# [PROMPT]
Repeat the data below exactly, dropping any pictures it holds.

# [MATERIAL PROVIDED]
-- begin --

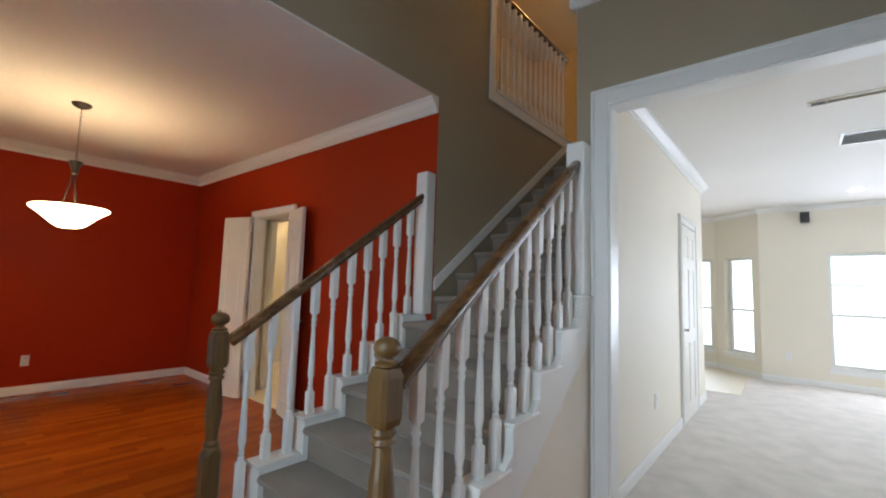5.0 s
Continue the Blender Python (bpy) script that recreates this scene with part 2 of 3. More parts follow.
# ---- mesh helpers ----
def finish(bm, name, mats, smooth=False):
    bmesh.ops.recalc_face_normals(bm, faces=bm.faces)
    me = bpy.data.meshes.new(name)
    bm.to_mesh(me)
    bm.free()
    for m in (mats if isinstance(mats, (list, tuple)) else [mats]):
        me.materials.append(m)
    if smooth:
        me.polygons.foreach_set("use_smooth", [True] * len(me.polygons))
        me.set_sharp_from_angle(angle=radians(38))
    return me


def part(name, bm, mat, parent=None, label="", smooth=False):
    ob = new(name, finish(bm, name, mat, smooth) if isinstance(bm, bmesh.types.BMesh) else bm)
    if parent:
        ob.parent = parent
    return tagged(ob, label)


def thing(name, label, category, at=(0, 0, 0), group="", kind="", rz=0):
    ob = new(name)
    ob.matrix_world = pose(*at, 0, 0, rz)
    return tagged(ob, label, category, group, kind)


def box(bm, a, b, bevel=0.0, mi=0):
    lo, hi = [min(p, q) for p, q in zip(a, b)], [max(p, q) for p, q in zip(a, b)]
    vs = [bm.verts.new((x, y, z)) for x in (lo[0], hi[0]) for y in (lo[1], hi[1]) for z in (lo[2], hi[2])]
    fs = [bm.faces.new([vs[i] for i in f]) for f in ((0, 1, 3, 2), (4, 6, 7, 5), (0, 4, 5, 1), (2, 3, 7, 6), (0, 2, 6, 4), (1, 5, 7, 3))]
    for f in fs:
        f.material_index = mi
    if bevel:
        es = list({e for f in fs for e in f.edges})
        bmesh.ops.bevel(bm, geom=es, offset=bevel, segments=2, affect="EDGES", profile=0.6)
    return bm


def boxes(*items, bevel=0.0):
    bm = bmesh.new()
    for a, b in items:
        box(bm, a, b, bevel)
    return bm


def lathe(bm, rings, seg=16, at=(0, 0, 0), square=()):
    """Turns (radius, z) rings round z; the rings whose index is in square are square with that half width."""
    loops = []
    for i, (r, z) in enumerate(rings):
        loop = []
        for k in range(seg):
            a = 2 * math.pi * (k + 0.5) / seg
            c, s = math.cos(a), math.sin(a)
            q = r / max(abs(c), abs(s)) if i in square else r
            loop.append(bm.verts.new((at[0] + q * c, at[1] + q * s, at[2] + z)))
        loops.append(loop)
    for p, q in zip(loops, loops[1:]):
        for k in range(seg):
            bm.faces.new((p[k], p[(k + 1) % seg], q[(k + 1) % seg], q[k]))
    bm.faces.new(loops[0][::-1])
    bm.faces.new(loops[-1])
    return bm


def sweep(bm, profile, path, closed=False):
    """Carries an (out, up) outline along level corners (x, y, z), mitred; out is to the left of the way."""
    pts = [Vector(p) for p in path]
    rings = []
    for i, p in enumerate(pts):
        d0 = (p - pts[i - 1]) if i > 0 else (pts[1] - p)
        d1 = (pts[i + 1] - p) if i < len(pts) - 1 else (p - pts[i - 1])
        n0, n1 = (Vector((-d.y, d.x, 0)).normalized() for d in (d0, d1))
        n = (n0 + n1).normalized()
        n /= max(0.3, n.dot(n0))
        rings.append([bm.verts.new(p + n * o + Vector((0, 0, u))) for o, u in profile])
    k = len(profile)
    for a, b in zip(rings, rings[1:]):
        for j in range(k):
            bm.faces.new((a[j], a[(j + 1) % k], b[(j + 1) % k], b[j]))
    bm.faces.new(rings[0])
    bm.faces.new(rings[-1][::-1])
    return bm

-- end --

# [RESULT OF THE EXERCISE]
5.0 s
Continue the Blender Python (bpy) script that recreates this scene with part 2 of 3. More parts follow.
# ---- mesh helpers ----
def finish(bm, name, mats, smooth=False):
    bmesh.ops.recalc_face_normals(bm, faces=bm.faces)
    me = bpy.data.meshes.new(name)
    bm.to_mesh(me)
    bm.free()
    for m in (mats if isinstance(mats, (list, tuple)) else [mats]):
        me.materials.append(m)
    if smooth:
        me.polygons.foreach_set("use_smooth", [True] * len(me.polygons))
        me.set_sharp_from_angle(angle=radians(38))
    return me


def part(name, bm, mat, parent=None, label="", smooth=False):
    ob = new(name, finish(bm, name, mat, smooth) if isinstance(bm, bmesh.types.BMesh) else bm)
    if parent:
        ob.parent = parent
    return tagged(ob, label)


def thing(name, label, category, at=(0, 0, 0), group="", kind="", rz=0):
    ob = new(name)
    ob.matrix_world = pose(*at, 0, 0, rz)
    return tagged(ob, label, category, group, kind)


def box(bm, a, b, bevel=0.0, mi=0):
    lo, hi = [min(p, q) for p, q in zip(a, b)], [max(p, q) for p, q in zip(a, b)]
    vs = [bm.verts.new((x, y, z)) for x in (lo[0], hi[0]) for y in (lo[1], hi[1]) for z in (lo[2], hi[2])]
    fs = [bm.faces.new([vs[i] for i in f]) for f in ((0, 1, 3, 2), (4, 6, 7, 5), (0, 4, 5, 1), (2, 3, 7, 6), (0, 2, 6, 4), (1, 5, 7, 3))]
    for f in fs:
        f.material_index = mi
    if bevel:
        es = list({e for f in fs for e in f.edges})
        bmesh.ops.bevel(bm, geom=es, offset=bevel, segments=2, affect="EDGES", profile=0.6)
    return bm


def boxes(*items, bevel=0.0):
    bm = bmesh.new()
    for a, b in items:
        box(bm, a, b, bevel)
    return bm


def lathe(bm, rings, seg=16, at=(0, 0, 0), square=()):
    """Turns (radius, z) rings round z; the rings whose index is in square are square with that half width."""
    loops = []
    for i, (r, z) in enumerate(rings):
        loop = []
        for k in range(seg):
            a = 2 * math.pi * (k + 0.5) / seg
            c, s = math.cos(a), math.sin(a)
            q = r / max(abs(c), abs(s)) if i in square else r
            loop.append(bm.verts.new((at[0] + q * c, at[1] + q * s, at[2] + z)))
        loops.append(loop)
    for p, q in zip(loops, loops[1:]):
        for k in range(seg):
            bm.faces.new((p[k], p[(k + 1) % seg], q[(k + 1) % seg], q[k]))
    bm.faces.new(loops[0][::-1])
    bm.faces.new(loops[-1])
    return bm


def sweep(bm, profile, path, closed=False):
    """Carries an (out, up) outline along level corners (x, y, z), mitred; out is to the left of the way."""
    pts = [Vector(p) for p in path]
    rings = []
    for i, p in enumerate(pts):
        d0 = (p - pts[i - 1]) if i > 0 else (pts[1] - p)
        d1 = (pts[i + 1] - p) if i < len(pts) - 1 else (p - pts[i - 1])
        n0, n1 = (Vector((-d.y, d.x, 0)).normalized() for d in (d0, d1))
        n = (n0 + n1).normalized()
        n /= max(0.3, n.dot(n0))
        rings.append([bm.verts.new(p + n * o + Vector((0, 0, u))) for o, u in profile])
    k = len(profile)
    for a, b in zip(rings, rings[1:]):
        for j in range(k):
            bm.faces.new((a[j], a[(j + 1) % k], b[(j + 1) % k], b[j]))
    bm.faces.new(rings[0])
    bm.faces.new(rings[-1][::-1])
    return bm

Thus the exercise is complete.